Material
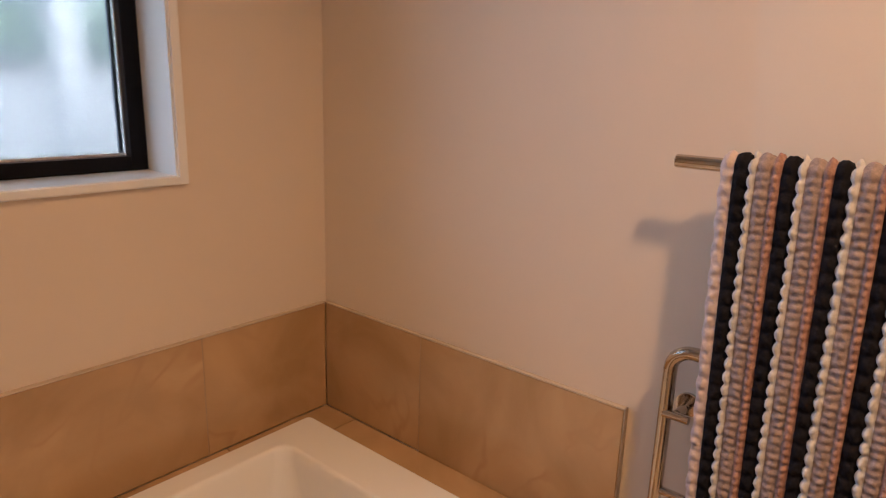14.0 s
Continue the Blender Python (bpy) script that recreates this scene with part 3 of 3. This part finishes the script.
# ---- charcoal towel over the bath rim ----
def sheet(path, width_at, x_at, cols, thick, lift, dot):
    """A cloth along a path of (y, z): returns a closed mesh. lift(u, s) raises the face."""
    pts = [Vector((0, y, z)) for y, z in path]
    length = [0.0]
    for a, b in zip(pts, pts[1:]):
        length.append(length[-1] + (b - a).length)
    bm = bmesh.new()
    top, bot = [], []
    for i, p in enumerate(pts):
        d = (pts[min(i + 1, len(pts) - 1)] - pts[max(i - 1, 0)]).normalized()
        nrm = Vector((0, d.z, -d.y))
        w, xc = width_at(length[i]), x_at(length[i])
        ra, rb = [], []
        for j in range(cols + 1):
            u = j / cols - 0.5
            edge = min(1, 8 * (0.5 - abs(u)) + 0.25)
            q = Vector((xc + w * u, p.y, p.z))
            ra.append(bm.verts.new(q + nrm * (thick * edge + lift(w * u, length[i]))))
            rb.append(bm.verts.new(q))
        top.append(ra)
        bot.append(rb)
    n = len(pts)
    for i in range(n - 1):
        for j in range(cols):
            f = bm.faces.new((top[i][j], top[i][j + 1], top[i + 1][j + 1], top[i + 1][j]))
            f.material_index = dot(width_at(length[i]) * ((j + 0.5) / cols - 0.5), length[i])
            bm.faces.new((bot[i][j], bot[i + 1][j], bot[i + 1][j + 1], bot[i][j + 1]))
        bm.faces.new((top[i][0], top[i + 1][0], bot[i + 1][0], bot[i][0]))
        bm.faces.new((top[i][cols], bot[i][cols], bot[i + 1][cols], top[i + 1][cols]))
    for j in range(cols):
        bm.faces.new((top[0][j], bot[0][j], bot[0][j + 1], top[0][j + 1]))
        bm.faces.new((top[-1][j], top[-1][j + 1], bot[-1][j + 1], bot[-1][j]))
    return bm


def resample(path, step):
    out, pts = [], [Vector((a, b)) for a, b in path]
    for a, b in zip(pts, pts[1:]):
        n = max(1, round((b - a).length / step))
        out += [tuple(a.lerp(b, k / n)) for k in range(n)]
    return out + [tuple(pts[-1])]


def build_bath_towel():
    path = resample([(2.544, 0.36), (2.538, 0.47), (2.533, 0.512), (2.526, 0.5205), (2.50, 0.521), (2.445, 0.521), (2.436, 0.517), (2.4345, 0.505), (2.428, 0.490), (2.400, 0.486), (2.383, 0.480), (2.380, 0.45), (2.3795, 0.33), (2.379, 0.230)], 0.0021)

    def phase(u, s):
        row = math.floor(s / 0.0065)
        return ((u / 0.011 + 0.5 * (row % 2)) % 1.0, (s / 0.0065) % 1.0)

    def lift(u, s):
        a, b = phase(u, s)
        return 0.0022 * math.sin(math.pi * a) * math.sin(math.pi * b) + 0.0012 * math.sin(u * 40 + s * 12)

    def dot(u, s):
        a, b = phase(u, s)
        return 1 if 0.33 < a < 0.62 and 0.3 < b < 0.7 else 0

    bm = sheet(path, lambda s: 0.198 - 0.028 * min(1, max(0, (s - 0.26) / 0.3)), lambda s: 1.204 + 0.010 * min(1, max(0, (s - 0.26) / 0.3)), 90, 0.006, lift, dot)
    tagged(part("hand_towel", bm, [CLOTH, CLOTH_DOT], smooth=180), "charcoal waffle-weave hand towel draped over the bath rim", "towel")


build_bath_towel()

# ---- towel rails and striped towel ----
RX, RZ = 2.130, 1.257
def build_rails():
    r = thing("towel_rail", (X1, 2.05, RZ), "brushed metal towel rail on the wall", "towel rail")
    bm = bmesh.new()
    rod(bm, (RX, 1.62, RZ), (RX, 2.281, RZ), 0.0105, 24, bevel=0.002)
    part("bar", bm, SATIN, r)
    for y in (1.68, 1.93):
        bm = bmesh.new()
        rod(bm, (RX, y, RZ), (X1, y, RZ), 0.009, 16)
        rod(bm, (X1 - 0.008, y, RZ), (X1, y, RZ), 0.022, 24, bevel=0.002)
        part("bracket", bm, SATIN, r)
    h = thing("heated_towel_rail", (X1, 2.0, 0.7), "tubular chrome heated towel rail with rounded corners", "towel rail")
    hx, ya, yb, za, zb = 2.150, 2.257, 1.70, 0.42, 0.945
    loop = bend((hx, ya, 0.7), (hx, ya, zb), (hx, 2.0, zb), 0.035) + bend((hx, 2.0, zb), (hx, yb, zb), (hx, yb, 0.7), 0.035) + bend((hx, yb, 0.7), (hx, yb, za), (hx, 2.0, za), 0.035) + bend((hx, 2.0, za), (hx, ya, za), (hx, ya, 0.7), 0.035)
    bm = bmesh.new()
    tube(bm, loop + [loop[0]], 0.0115)
    part("frame", bm, SATIN, h)
    for z in (0.55, 0.68):
        bm = bmesh.new()
        rod(bm, (hx, yb, z), (hx, ya, z), 0.0075, 14)
        part("crossbar", bm, SATIN, h)
    for y, z in ((2.236, 0.83), (1.72, 0.83)):
        bm = bmesh.new()
        rod(bm, (hx, y, z), (X1, y, z), 0.0085, 16)
        rod(bm, (hx - 0.006, y - 0.022, z), (hx - 0.006, y + 0.022, z), 0.008, 14)
        rod(bm, (X1 - 0.008, y, z), (X1, y, z), 0.022, 24, bevel=0.002)
        part("bracket", bm, SATIN, h)


build_rails()


def build_striped_towel():
    """Stripes run down the cloth: blush, black, ivory beads, rose; the cloth hangs over the upper rail."""
    period = 0.0635
    front = resample([(RX + 0.016, 0.70), (RX + 0.0135, RZ - 0.02), (RX + 0.012, RZ + 0.004), (RX + 0.006, RZ + 0.0115), (RX, RZ + 0.0135), (RX - 0.006, RZ + 0.0115), (RX - 0.012, RZ + 0.004), (RX - 0.016, RZ - 0.03), (RX - 0.030, 0.95), (RX - 0.044, 0.62)], 0.003)
    y0, width, cols = 2.208, 0.44, 220
    bm = bmesh.new()
    top, bot, s = [], [], 0.0
    pts = [Vector((x, 0, z)) for x, z in front]
    kinds = []
    for j in range(cols + 1):
        u = (width * j / cols) % period
        kinds.append((0 if width * j / cols < 0.03 else 4 if u < 0.006 else 3) if u < 0.017 else 1 if u < 0.039 else 2 if u < 0.048 else 4)
    for i, p in enumerate(pts):
        d = (pts[min(i + 1, len(pts) - 1)] - pts[max(i - 1, 0)]).normalized()
        nrm = Vector((d.z, 0, -d.x))
        if i:
            s += (p - pts[i - 1]).length
        ra, rb = [], []
        lean = 0.022 * max(0.0, (RZ - p.z)) / 0.55
        for j in range(cols + 1):
            w = width * j / cols
            u = w % period
            k = kinds[j]
            lo, hi, beads, high = ((0, 0.017, 0.020, 0.0070), (0.017, 0.039, 0.025, 0.0095), (0.039, 0.048, 0.021, 0.0095), (0.006, 0.017, 0.0125, 0.0105), (0.048, period + 0.006, 0.0125, 0.0080))[k]
            across = math.sin(math.pi * (u + (period if k == 4 and u < 0.01 else 0) - lo) / (hi - lo))
            bead = abs(math.sin(math.pi * s / beads + (0.7 if k == 2 else 0.0))) ** 0.9
            wob = 0.0014 * noise.noise((w * 60, s * 60, k)) + 0.0034 * noise.noise((w * 170, s * 170, k + 7))
            side = 0.0042 * (bead - 0.4) * (1 - (u - lo) / (hi - lo)) if k == 2 else 0.0
            q = Vector((p.x, y0 - w + side - lean * (1 - w / width) + 0.0012 * math.sin(s * 150) * (1 if j == 0 else 0), p.z))
            ra.append(bm.verts.new(q + nrm * (0.004 + high * across * (0.2 + 0.8 * bead) + wob)))
            rb.append(bm.verts.new(q))
        top.append(ra)
        bot.append(rb)
    for i in range(len(pts) - 1):
        for j in range(cols):
            f = bm.faces.new((top[i][j], top[i][j + 1], top[i + 1][j + 1], top[i + 1][j]))
            g = bm.faces.new((bot[i][j], bot[i + 1][j], bot[i + 1][j + 1], bot[i][j + 1]))
            f.material_index = g.material_index = kinds[j]
        bm.faces.new((top[i][0], top[i + 1][0], bot[i + 1][0], bot[i][0]))
        bm.faces.new((top[i][cols], bot[i][cols], bot[i + 1][cols], top[i + 1][cols])).material_index = kinds[-1]
    for j in range(cols):
        bm.faces.new((top[0][j], bot[0][j], bot[0][j + 1], top[0][j + 1])).material_index = kinds[j]
        bm.faces.new((top[-1][j], top[-1][j + 1], bot[-1][j + 1], bot[-1][j])).material_index = kinds[j]
    tagged(part("bath_mat", bm, [YARN_BLUSH, YARN_BLACK, YARN_WHITE, YARN_ROSE, YARN_TAUPE], smooth=180), "chunky striped bath mat in black, ivory and rose over the rail", "bath mat")


build_striped_towel()

# ---- ceiling lamps ----
def build_downlight(x, y, label):
    d = thing("ceiling_light", (x, y, CZ), label, "ceiling light", "ceiling lights")
    bm = bmesh.new()
    ring = lambda r, z: [(x + r * math.cos(2 * math.pi * k / 40), y + r * math.sin(2 * math.pi * k / 40), z) for k in range(40)]
    loft(bm, [ring(0.095, CZ), ring(0.12, CZ), ring(0.115, CZ - 0.03), ring(0.1, CZ - 0.04), ring(0.095, CZ - 0.03)], False, False)
    part("rim", bm, WHITE_TRIM, d)
    bm = bmesh.new()
    loft(bm, [ring(0.094, CZ - 0.012), ring(0.094, CZ - 0.024)])
    part("diffuser", bm, LAMP_GLOW, d)


build_downlight(LAMP[0], LAMP[1], "round warm ceiling light in the bathroom")
build_downlight(1.0, -0.45, "round warm ceiling light in the hall")

# ---- tiles ----
def tile(x0, x1, y0, y1, z0, z1, parent, mat=STONE, gap=0.0012):
    """One tile, a hair smaller than its place, with eased edges."""
    d = [x1 - x0, y1 - y0, z1 - z0]
    thin = d.index(min(d))
    lo, hi = [x0, y0, z0], [x1, y1, z1]
    for k in range(3):
        if k != thin:
            lo[k] += gap
            hi[k] -= gap
    part("tile", boxes((lo[0], hi[0], lo[1], hi[1], lo[2], hi[2]), bevel=0.0012), mat, parent)


TT = 0.780
walls = {o.name: o for o in scene.objects if o.name.startswith("wall_")}
cuts = (X0 + 0.010, 0.629, 1.231, 1.833, X1 - 0.012)
for a, b in zip(cuts, cuts[1:]):
    tile(a, b, WY, Y1 - 0.001, HZ, TT, walls["wall_window"])
for a, b in ((2.347, 2.862), (2.862, WY)):
    tile(X1 - 0.012, X1 - 0.001, a, b, HZ if a > HY else 0.19, TT, walls["wall_right"])
    tile(X0 + 0.001, X0 + 0.010, a, b, HZ if a > HY else 0.19, TT, walls["wall_toilet"])
part("grout_bed", boxes((X0 + 0.011, X1 - 0.013, WY + 0.0012, Y1 - 0.0005, HZ, TT)), GROUT, walls["wall_window"])
part("grout_bed", boxes((X1 - 0.0108, X1 - 0.0005, 2.349, WY, HZ, TT)), GROUT, walls["wall_right"])
part("grout_bed", boxes((X0 + 0.0005, X0 + 0.0088, 2.349, WY, HZ, TT)), GROUT, walls["wall_toilet"])
part("tile_trim", boxes((X0 + 0.010, X1 - 0.012, WY - 0.001, Y1 - 0.001, TT + 0.0005, TT + 0.004)), EDGE, walls["wall_window"])
part("tile_trim", boxes((X1 - 0.013, X1 - 0.001, 2.345, WY - 0.001, TT + 0.0005, TT + 0.004)), EDGE, walls["wall_right"])
part("tile_trim", boxes((X1 - 0.0135, X1 - 0.001, 2.3435, 2.3465, 0.0, TT + 0.004)), BRUSHED, walls["wall_right"])
part("tile_trim", boxes((X0 + 0.001, X0 + 0.011, 2.345, WY - 0.001, TT + 0.0005, TT + 0.004)), EDGE, walls["wall_toilet"])
cuts = (X0 + 0.010, 0.630, 1.254, 1.878, X1 - 0.013)
for a, b in zip(cuts, cuts[1:]):
    tile(a, b, HY, HY + 0.011, -0.0, HZ - 0.008, hob)
    tile(a, b, HY + 0.006, 2.50, HZ - 0.011, HZ, hob)
    tile(a, b, 3.09, WY, HZ - 0.011, HZ, hob)
part("grout_bed", boxes((X0 + 0.011, X1 - 0.014, HY + 0.0012, HY + 0.0118, 0.0, HZ - 0.0085)), GROUT, hob)
tile(X0 + 0.010, 0.47, 2.50, 3.09, HZ - 0.011, HZ, hob)
tile(2.01, X1 - 0.013, 2.50, 3.09, HZ - 0.011, HZ, hob)
for i in range(4):
    for j in range(5):
        x, y = X0 + 0.36 - 0.6 + i * 0.6, HY - 0.6 * (j + 1)
        if y + 0.6 > 0.01:
            tile(max(x, -0.7), min(x + 0.6, X1 - 0.001), max(y, 0.005), y + 0.6, -0.009, 0.0, slab, FLOOR_STONE, 0.0015)
for i in range(8):
    for j in range(4):
        x, y = HX + i * 0.6, 0.005 - 0.6 * j
        if y > HY0:
            tile(x, min(x + 0.6, HX1), max(y - 0.6, HY0), y, -0.009, 0.0, slab, FLOOR_STONE, 0.0015)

What is being asked
Begin with the line containing "Continue the Blender", end with the line containing "(2.379, 0.230)], 0.0021)", and repeat every line in that stretch exactly.

Expected answer
Continue the Blender Python (bpy) script that recreates this scene with part 3 of 3. This part finishes the script.
# ---- charcoal towel over the bath rim ----
def sheet(path, width_at, x_at, cols, thick, lift, dot):
    """A cloth along a path of (y, z): returns a closed mesh. lift(u, s) raises the face."""
    pts = [Vector((0, y, z)) for y, z in path]
    length = [0.0]
    for a, b in zip(pts, pts[1:]):
        length.append(length[-1] + (b - a).length)
    bm = bmesh.new()
    top, bot = [], []
    for i, p in enumerate(pts):
        d = (pts[min(i + 1, len(pts) - 1)] - pts[max(i - 1, 0)]).normalized()
        nrm = Vector((0, d.z, -d.y))
        w, xc = width_at(length[i]), x_at(length[i])
        ra, rb = [], []
        for j in range(cols + 1):
            u = j / cols - 0.5
            edge = min(1, 8 * (0.5 - abs(u)) + 0.25)
            q = Vector((xc + w * u, p.y, p.z))
            ra.append(bm.verts.new(q + nrm * (thick * edge + lift(w * u, length[i]))))
            rb.append(bm.verts.new(q))
        top.append(ra)
        bot.append(rb)
    n = len(pts)
    for i in range(n - 1):
        for j in range(cols):
            f = bm.faces.new((top[i][j], top[i][j + 1], top[i + 1][j + 1], top[i + 1][j]))
            f.material_index = dot(width_at(length[i]) * ((j + 0.5) / cols - 0.5), length[i])
            bm.faces.new((bot[i][j], bot[i + 1][j], bot[i + 1][j + 1], bot[i][j + 1]))
        bm.faces.new((top[i][0], top[i + 1][0], bot[i + 1][0], bot[i][0]))
        bm.faces.new((top[i][cols], bot[i][cols], bot[i + 1][cols], top[i + 1][cols]))
    for j in range(cols):
        bm.faces.new((top[0][j], bot[0][j], bot[0][j + 1], top[0][j + 1]))
        bm.faces.new((top[-1][j], top[-1][j + 1], bot[-1][j + 1], bot[-1][j]))
    return bm


def resample(path, step):
    out, pts = [], [Vector((a, b)) for a, b in path]
    for a, b in zip(pts, pts[1:]):
        n = max(1, round((b - a).length / step))
        out += [tuple(a.lerp(b, k / n)) for k in range(n)]
    return out + [tuple(pts[-1])]


def build_bath_towel():
    path = resample([(2.544, 0.36), (2.538, 0.47), (2.533, 0.512), (2.526, 0.5205), (2.50, 0.521), (2.445, 0.521), (2.436, 0.517), (2.4345, 0.505), (2.428, 0.490), (2.400, 0.486), (2.383, 0.480), (2.380, 0.45), (2.3795, 0.33), (2.379, 0.230)], 0.0021)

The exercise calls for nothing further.